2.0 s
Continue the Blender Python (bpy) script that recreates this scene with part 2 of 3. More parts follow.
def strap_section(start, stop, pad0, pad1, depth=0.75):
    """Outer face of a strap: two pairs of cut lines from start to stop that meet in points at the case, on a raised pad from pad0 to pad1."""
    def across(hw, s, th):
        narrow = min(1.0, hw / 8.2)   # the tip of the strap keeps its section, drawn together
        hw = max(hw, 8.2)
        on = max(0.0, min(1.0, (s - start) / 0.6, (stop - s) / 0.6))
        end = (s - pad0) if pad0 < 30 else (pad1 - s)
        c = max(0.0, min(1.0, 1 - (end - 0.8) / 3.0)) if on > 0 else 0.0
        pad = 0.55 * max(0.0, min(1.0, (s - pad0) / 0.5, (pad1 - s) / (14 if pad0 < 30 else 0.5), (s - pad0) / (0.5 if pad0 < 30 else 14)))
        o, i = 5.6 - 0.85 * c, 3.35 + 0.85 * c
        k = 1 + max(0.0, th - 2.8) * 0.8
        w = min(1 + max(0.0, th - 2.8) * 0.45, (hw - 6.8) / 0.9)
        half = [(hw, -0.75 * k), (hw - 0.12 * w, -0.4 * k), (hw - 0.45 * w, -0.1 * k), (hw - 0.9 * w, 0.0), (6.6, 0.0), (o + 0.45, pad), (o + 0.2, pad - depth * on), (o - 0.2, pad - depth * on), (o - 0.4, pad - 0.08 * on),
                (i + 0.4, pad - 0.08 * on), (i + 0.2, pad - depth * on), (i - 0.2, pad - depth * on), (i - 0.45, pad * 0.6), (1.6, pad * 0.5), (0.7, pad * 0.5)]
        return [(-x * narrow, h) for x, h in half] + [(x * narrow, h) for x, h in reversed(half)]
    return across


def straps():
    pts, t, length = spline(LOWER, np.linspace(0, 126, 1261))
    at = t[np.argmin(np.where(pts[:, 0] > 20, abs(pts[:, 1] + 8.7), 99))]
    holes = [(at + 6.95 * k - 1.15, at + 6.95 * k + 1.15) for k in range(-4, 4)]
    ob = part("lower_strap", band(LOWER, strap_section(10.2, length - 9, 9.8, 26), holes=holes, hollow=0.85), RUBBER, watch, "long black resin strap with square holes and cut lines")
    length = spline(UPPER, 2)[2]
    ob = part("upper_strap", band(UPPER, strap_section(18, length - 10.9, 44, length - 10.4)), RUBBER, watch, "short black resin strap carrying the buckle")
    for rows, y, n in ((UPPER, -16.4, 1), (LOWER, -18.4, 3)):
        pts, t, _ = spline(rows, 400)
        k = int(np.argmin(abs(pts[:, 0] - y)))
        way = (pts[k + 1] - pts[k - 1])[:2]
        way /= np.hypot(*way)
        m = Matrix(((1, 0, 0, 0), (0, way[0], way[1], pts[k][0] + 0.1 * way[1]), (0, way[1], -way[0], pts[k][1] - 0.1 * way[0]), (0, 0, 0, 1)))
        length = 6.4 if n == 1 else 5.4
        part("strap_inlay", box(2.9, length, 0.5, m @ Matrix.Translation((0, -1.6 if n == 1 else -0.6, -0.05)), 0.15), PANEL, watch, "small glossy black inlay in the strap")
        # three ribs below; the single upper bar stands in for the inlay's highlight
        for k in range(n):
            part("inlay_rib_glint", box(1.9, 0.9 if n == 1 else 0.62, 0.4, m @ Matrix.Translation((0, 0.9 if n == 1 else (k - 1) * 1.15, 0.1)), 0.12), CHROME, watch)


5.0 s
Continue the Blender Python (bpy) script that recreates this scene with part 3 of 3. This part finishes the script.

--

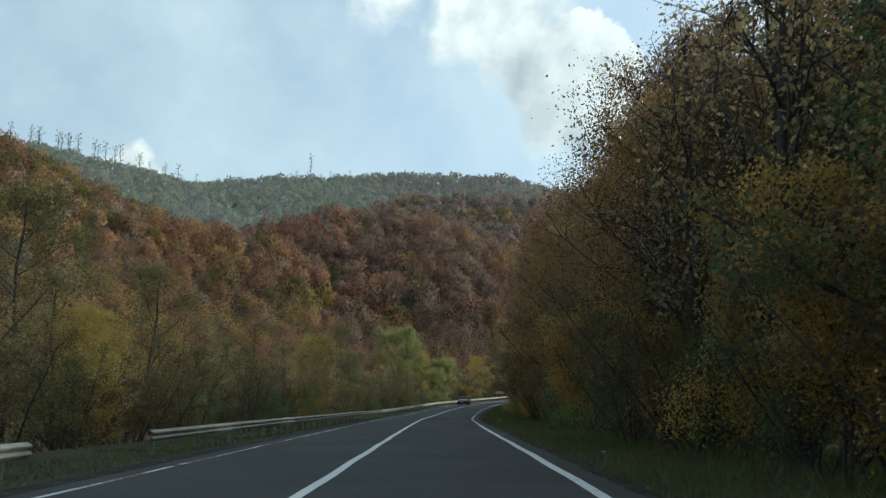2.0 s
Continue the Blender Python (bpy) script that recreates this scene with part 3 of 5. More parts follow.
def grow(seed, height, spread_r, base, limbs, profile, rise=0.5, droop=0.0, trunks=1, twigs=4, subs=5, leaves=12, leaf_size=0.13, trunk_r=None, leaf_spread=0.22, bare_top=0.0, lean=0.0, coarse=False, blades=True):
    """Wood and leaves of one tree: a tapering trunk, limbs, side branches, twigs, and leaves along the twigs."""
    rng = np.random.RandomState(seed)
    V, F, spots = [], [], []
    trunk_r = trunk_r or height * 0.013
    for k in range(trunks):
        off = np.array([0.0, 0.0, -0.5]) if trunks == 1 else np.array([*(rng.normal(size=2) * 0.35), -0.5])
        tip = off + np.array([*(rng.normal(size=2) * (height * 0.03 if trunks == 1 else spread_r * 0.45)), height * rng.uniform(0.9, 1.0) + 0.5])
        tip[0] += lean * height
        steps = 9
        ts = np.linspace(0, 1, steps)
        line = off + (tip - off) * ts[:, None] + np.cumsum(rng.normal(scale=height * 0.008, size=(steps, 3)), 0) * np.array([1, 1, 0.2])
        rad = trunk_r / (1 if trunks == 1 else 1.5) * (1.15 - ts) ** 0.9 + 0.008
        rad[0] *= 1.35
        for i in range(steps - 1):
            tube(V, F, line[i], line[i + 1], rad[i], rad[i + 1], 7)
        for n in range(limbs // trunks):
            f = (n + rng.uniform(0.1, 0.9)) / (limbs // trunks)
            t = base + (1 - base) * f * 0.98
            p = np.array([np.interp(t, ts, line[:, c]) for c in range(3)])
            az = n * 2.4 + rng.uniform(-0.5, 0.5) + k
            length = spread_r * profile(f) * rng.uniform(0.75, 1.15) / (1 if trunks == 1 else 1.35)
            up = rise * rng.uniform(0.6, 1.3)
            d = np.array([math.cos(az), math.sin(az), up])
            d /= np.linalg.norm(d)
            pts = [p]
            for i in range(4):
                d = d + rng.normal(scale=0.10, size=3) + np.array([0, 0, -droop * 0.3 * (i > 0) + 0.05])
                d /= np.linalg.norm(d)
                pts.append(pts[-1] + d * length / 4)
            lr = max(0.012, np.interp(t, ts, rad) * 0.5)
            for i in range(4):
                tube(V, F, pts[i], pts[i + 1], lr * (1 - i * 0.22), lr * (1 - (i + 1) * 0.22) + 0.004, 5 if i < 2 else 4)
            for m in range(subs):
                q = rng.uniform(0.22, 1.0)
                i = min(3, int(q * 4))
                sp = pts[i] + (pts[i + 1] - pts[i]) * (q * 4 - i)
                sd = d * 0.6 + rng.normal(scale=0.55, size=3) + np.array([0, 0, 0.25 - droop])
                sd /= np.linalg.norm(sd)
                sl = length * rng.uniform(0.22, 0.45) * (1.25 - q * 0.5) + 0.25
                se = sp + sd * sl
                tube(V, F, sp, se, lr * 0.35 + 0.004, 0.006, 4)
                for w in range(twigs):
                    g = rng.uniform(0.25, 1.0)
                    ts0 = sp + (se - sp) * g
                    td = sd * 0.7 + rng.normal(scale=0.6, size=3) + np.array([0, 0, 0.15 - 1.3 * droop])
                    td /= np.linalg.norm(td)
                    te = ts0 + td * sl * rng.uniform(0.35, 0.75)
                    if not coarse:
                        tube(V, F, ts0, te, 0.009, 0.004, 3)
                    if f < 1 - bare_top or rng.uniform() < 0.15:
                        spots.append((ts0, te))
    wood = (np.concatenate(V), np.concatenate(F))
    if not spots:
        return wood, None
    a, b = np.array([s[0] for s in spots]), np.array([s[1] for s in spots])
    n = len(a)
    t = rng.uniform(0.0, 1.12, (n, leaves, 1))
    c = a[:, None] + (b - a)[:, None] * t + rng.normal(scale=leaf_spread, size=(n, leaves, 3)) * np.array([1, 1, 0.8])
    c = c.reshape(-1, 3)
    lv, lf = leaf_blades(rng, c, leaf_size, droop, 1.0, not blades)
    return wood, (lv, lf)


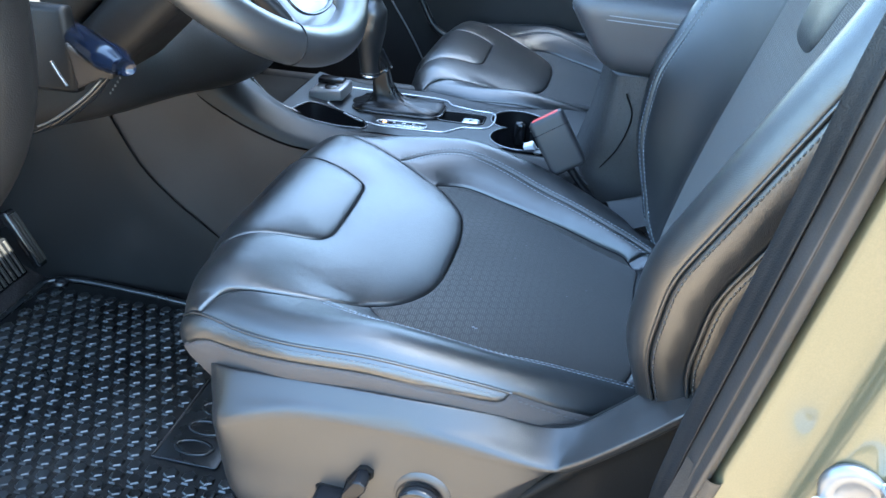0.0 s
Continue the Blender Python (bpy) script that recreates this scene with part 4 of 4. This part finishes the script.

What to do:
Find the word "Blender" in the entries, and copy every line it shows up in.

Written answer:
Continue the Blender Python (bpy) script that recreates this scene with part 2 of 3. More parts follow.
Continue the Blender Python (bpy) script that recreates this scene with part 3 of 3. This part finishes the script.
Continue the Blender Python (bpy) script that recreates this scene with part 3 of 5. More parts follow.
Continue the Blender Python (bpy) script that recreates this scene with part 4 of 4. This part finishes the script.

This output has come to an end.